Taką właśnie z przełomu wieków kawiarnię artystyczną przywołuje Jerzy Grzegorzewski w swym naj­nowszym spektaklu w warszaws­kim Teatrze Studio La Bohè­me, co znaczy „Cyganeria”. Jest to cyganeria czasów Wyspiańs­kiego, Przybyszewskiego, Tetmajera… Portret duchowy artystów z przełomu wieków. Portret ma­lowany słowem Wyspiańskiego wziętym z Wesela i Wyzwole­nia, a poprzedzony schillerowskimi piosenkami śpiewanymi przez aktorów w prologu na foyer teatru przerobionym „na chwilę” w krakowską kawiarenkę sprzed stu lat. Stąd w takt Walczyka katarynkowego przeprowadza Grzegorzewski widzów do sali teat­ralnej. Tu scena jest niejako prze­dłużeniem kawiarni tej z prologu, tyle że ma już inną funkcję do speł­nienia. Tutaj kawiarniani goście mó­wią tekstami postaci i osób drama­tów Wyspiańskiego, prowadzą z ni­mi polemikę. O ile zadaniem tamtej, na foyer, było wprowadzenie do spe­ktaklu i stworzenie klimatu, o tyle zadaniem tej, umieszczonej na ob­niżonym proscenium, jest przekaza­nie duchowego wizerunku artystów epoki Młodej Polski, z odwołaniem się do sytuacji, postaci i motywów tamtego czasu.
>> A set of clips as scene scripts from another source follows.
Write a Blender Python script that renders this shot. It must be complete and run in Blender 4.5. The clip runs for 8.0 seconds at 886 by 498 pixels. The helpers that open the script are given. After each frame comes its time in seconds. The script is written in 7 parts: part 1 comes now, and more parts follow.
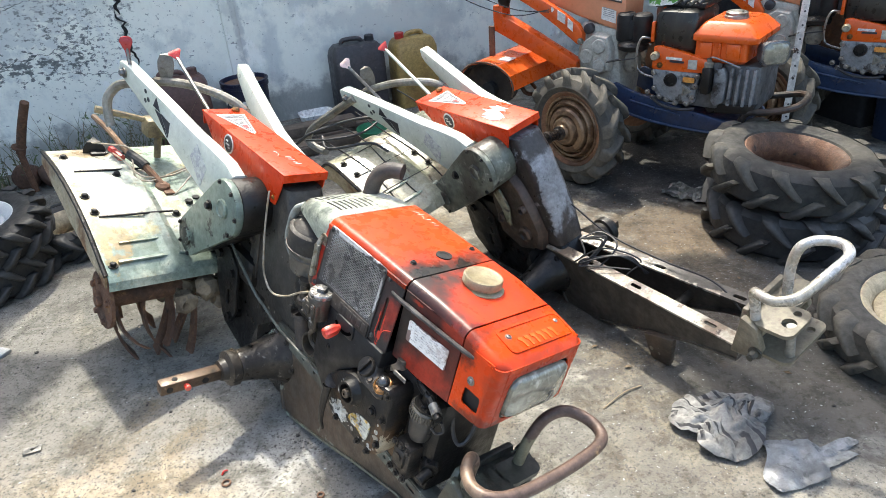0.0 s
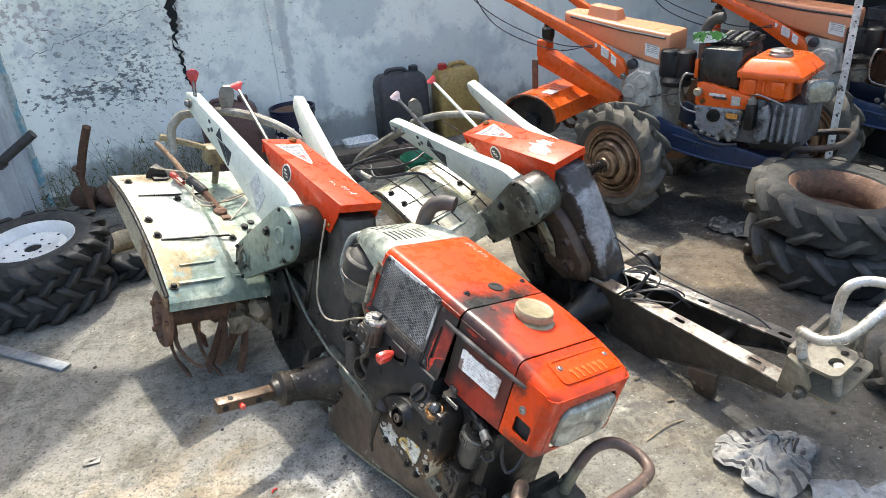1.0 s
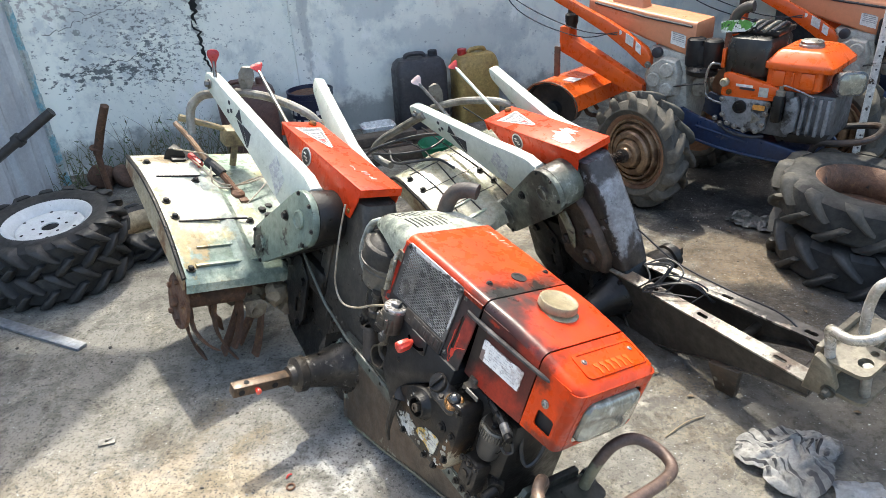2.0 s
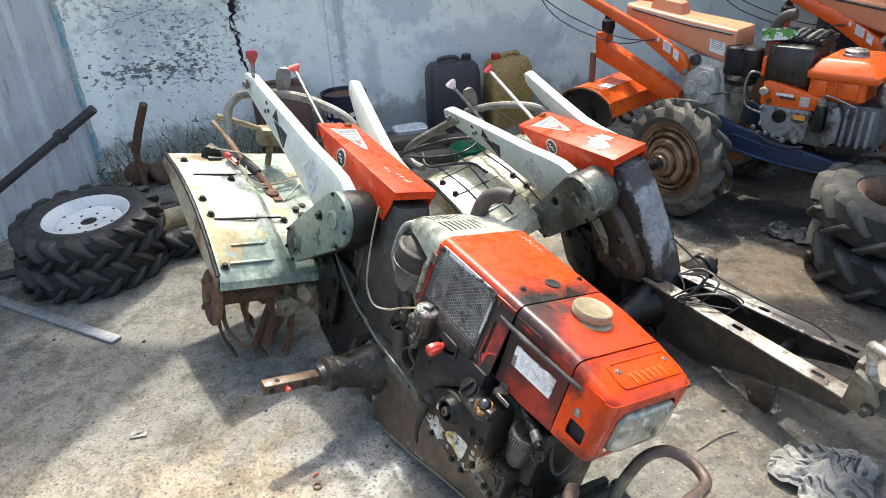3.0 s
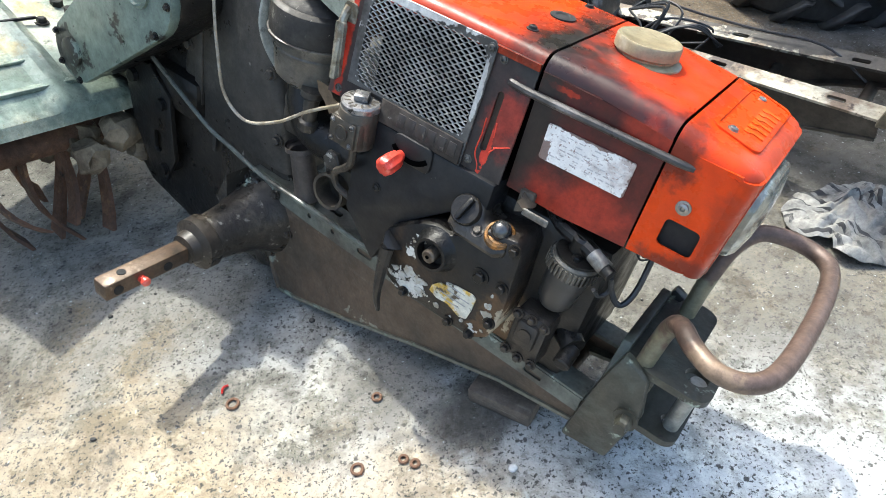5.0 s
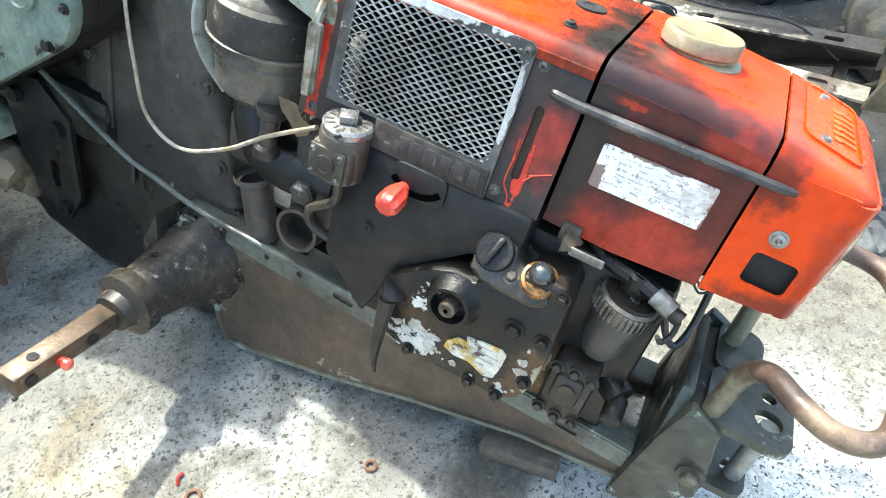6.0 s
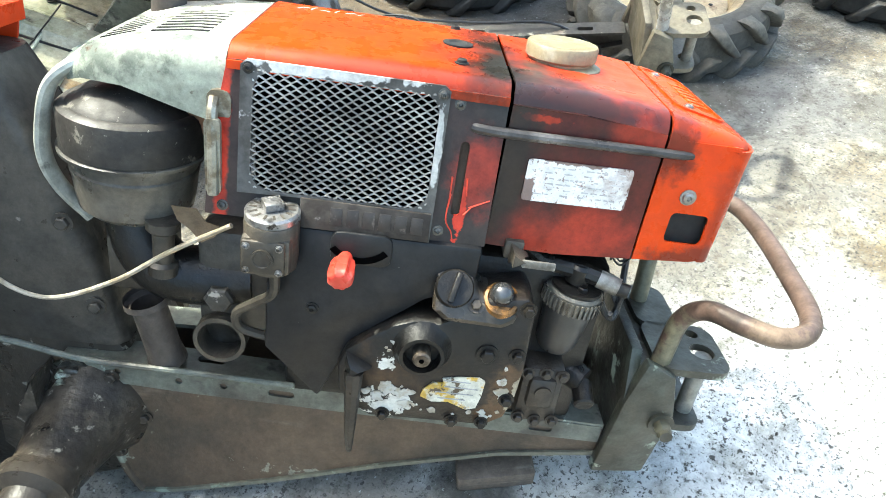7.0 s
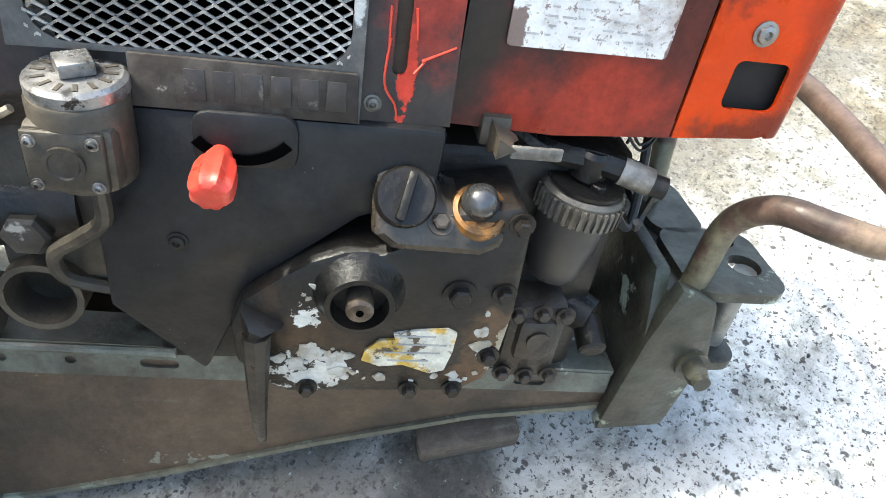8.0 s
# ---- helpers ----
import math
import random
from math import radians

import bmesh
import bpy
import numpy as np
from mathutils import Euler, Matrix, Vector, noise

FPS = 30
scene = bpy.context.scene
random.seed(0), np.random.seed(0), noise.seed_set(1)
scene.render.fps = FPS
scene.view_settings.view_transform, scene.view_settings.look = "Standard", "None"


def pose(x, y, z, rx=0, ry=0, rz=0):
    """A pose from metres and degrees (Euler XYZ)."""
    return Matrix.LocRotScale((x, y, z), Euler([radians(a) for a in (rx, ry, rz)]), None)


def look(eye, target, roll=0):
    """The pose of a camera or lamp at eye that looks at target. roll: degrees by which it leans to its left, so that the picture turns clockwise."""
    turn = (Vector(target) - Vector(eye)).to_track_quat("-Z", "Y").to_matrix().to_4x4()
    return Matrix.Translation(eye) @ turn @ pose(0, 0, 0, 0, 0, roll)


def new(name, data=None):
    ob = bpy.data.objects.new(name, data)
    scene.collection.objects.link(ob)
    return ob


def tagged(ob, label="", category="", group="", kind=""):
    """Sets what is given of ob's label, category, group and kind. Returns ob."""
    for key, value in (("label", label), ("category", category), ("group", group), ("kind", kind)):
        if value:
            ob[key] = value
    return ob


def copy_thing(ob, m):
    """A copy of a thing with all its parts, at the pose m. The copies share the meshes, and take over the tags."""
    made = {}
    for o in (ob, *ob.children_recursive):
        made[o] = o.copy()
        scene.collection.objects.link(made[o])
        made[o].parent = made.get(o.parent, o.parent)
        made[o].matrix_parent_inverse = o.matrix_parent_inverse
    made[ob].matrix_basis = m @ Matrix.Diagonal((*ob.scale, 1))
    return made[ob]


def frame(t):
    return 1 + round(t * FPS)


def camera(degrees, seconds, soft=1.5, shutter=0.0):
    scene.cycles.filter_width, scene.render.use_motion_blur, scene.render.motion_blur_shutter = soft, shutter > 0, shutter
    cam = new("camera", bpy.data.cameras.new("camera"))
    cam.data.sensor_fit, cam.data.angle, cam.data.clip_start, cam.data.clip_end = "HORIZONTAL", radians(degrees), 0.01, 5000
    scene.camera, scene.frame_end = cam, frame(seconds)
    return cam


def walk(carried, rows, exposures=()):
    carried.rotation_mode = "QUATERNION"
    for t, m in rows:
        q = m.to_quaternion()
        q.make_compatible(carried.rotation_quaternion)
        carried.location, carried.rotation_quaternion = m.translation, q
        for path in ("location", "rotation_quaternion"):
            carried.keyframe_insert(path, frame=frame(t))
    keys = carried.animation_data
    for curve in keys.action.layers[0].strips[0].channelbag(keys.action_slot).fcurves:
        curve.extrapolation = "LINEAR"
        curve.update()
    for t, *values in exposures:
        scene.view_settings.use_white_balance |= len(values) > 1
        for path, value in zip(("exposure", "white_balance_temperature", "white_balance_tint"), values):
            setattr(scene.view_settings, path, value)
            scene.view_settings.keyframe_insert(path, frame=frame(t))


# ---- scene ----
cam = camera(66.4, 8.0, soft=0.8)
PATH = [
    (0, (0.3477, 0.0465, 1.2425), (0.1271, 1.7810, 0.2715), -4.58),
    (0.5, (0.3448, -0.0028, 1.2814), (0.0684, 1.7435, 0.3464), -4.14),
    (1, (0.3068, 0.0022, 1.2842), (-0.0006, 1.7604, 0.3819), -4.43),
    (1.5, (0.2862, 0.0235, 1.2769), (-0.0325, 1.7605, 0.3382), -4.02),
    (3, (0.2630, 0.0238, 1.2745), (-0.1531, 1.7501, 0.3543), -3.31),
    (3.5, (0.2223, 0.0539, 1.2137), (-0.2272, 1.7144, 0.1935), -3.71),
    (4, (0.1011, 0.1858, 1.0753), (-0.2039, 1.7832, -0.0888), -5.12),
    (4.2, (0.0621, 0.2401, 1.0388), (-0.1134, 1.8092, -0.1889), -6.56),
    (5.3, (-0.0729, 0.5252, 0.9150), (0.1080, 1.9065, -0.5200), -3.37),
    (5.5, (-0.0934, 0.5718, 0.8964), (0.1320, 1.9151, -0.5681), -2.95),
    (6, (-0.1433, 0.6491, 0.8864), (0.2556, 1.9876, -0.5450), -0.99),
    (6.5, (-0.2540, 0.7186, 0.8984), (0.5636, 1.9253, -0.4711), -2.37),
    (6.7, (-0.2862, 0.7325, 0.9117), (0.6372, 1.8866, -0.4357), -3.09),
    (7, (-0.2977, 0.7403, 0.9029), (0.7005, 1.8128, -0.4584), -1.19),
    (7.5, (-0.2531, 0.7766, 0.8412), (0.7875, 1.6932, -0.6000), 0.00),
    (8, (-0.1757, 0.8773, 0.7124), (0.8021, 1.6823, -0.8355), 1.23),
]
EXPOSURES = [(0.0, 1.80, 6500, 5), (3.0, 1.71, 6500, 5), (3.5, 1.60, 6500, 6), (4.0, 1.58, 6350, 5), (5.5, 2.04, 6150, 0), (6.0, 2.42, 6200, -3), (6.6, 2.60, 6350, -5), (7.0, 2.38, 6350, -4), (7.5, 2.14, 6500, 0), (8.0, 2.16, 6450, 1)]
walk(cam, [(t, look(eye, target, roll)) for t, eye, target, roll in PATH],
     exposures=EXPOSURES)
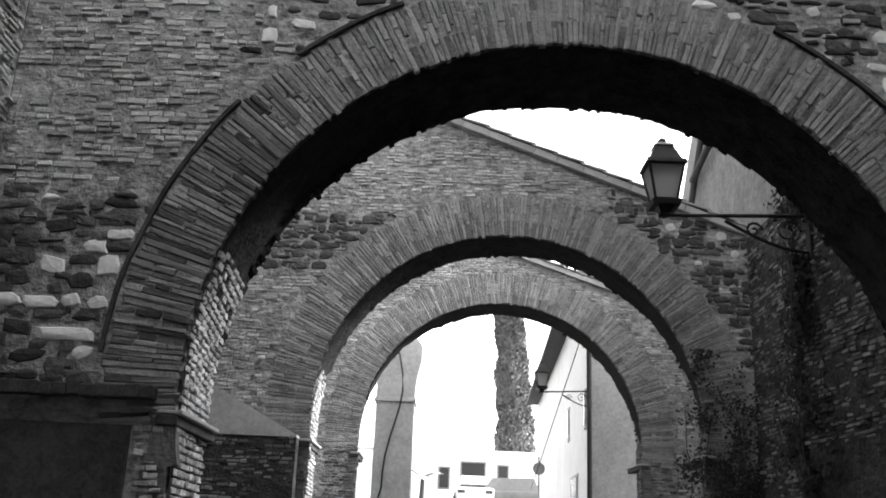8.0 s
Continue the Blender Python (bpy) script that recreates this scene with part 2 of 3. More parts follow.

A był to czas trudny dla Polski, czas zaborów, czas wydawałoby się niesprzyjający rozwojowi sztuki. A właśnie w tym okresie rodziła się wielka sztuka, powstawały wybit­ne utwory wyrastające z pragnień niepodległościowych i zarazem wyznaczające sztuce najwyższy poziom, największą skalę.

Jerzy Grzegorzewski swoim spektaklem pragnie złożyć nieja­ko hołd tamtym twórcom, próbu­jąc ukazać portret duchowy pokolenia artystów sprzed prawie stu lat, którzy tak wiele wnieśli do polskiej sztuki, do polskiej myśli twórczej, a których niezwykle dramatyczne życie rozpięte właściwie było między rozpaczą, desperacją a tą skalą wielkości, jaką wyzna­czyli sztuce. Zatem siła i zarazem niemoc twórcy i jego dzieła. Tymczasem w przedstawieniu Grzego­rzewskiego jawi nam się obraz je­dynie niemocy bohemy. A przynajmniej tylko taki obraz jest czytelny z perspektywy widowni: jak owa inercyjność zachowań, jak bezcelo­we snucie się po scenie postaci (ak­torzy, zwłaszcza w pierwszej poło­wie przedstawienia, sprawiają wra­żenie jakby nie bardzo wiedzieli, co mają ze sobą zrobić), jak zapijanie się aż do „osiągnięcia podłogi” (mocno przesadzony tu wizerunek pijaka-Nosa w wykonaniu Andrzeja Blumenfelda) etc., etc.

Wyznam szczerze, iż spektakl Jerzego Grzegorzewskiego rozczarował mnie. Bo obok tzw. żywych obrazków, czyli scen dużej urody plastycznej (interesujące ukształ­towanie i wykorzystanie prze­strzeni autorstwa Jerzego Grze­gorzewskiego i Barbary Hanickiej) wypełnionych brzmieniem świetnej muzyki Stanisława Rad­wana, obok kreacji Teresy Budzisz-Krzyżanowskiej w roli Mu­zy, obok ładnie zakomponowanej sceny z motywem chocholego tańca, obok jeszcze paru innych scen a zwłaszcza sceny finałowej — dość mętnie wyartykułowano tu zawar­tość myślową spektaklu. A więc to, co najważniejsze. W gmatwaninie formalnych rozwiązań inscenizacyjnych i w nie dość wyrazistej interpretacji aktorskiej ginie gdzieś zasadnicza myśl spektaklu i rozmywa się ów ambitnie zamie­rzony przez reżysera duchowy por­tret artystów z przełomu wieków.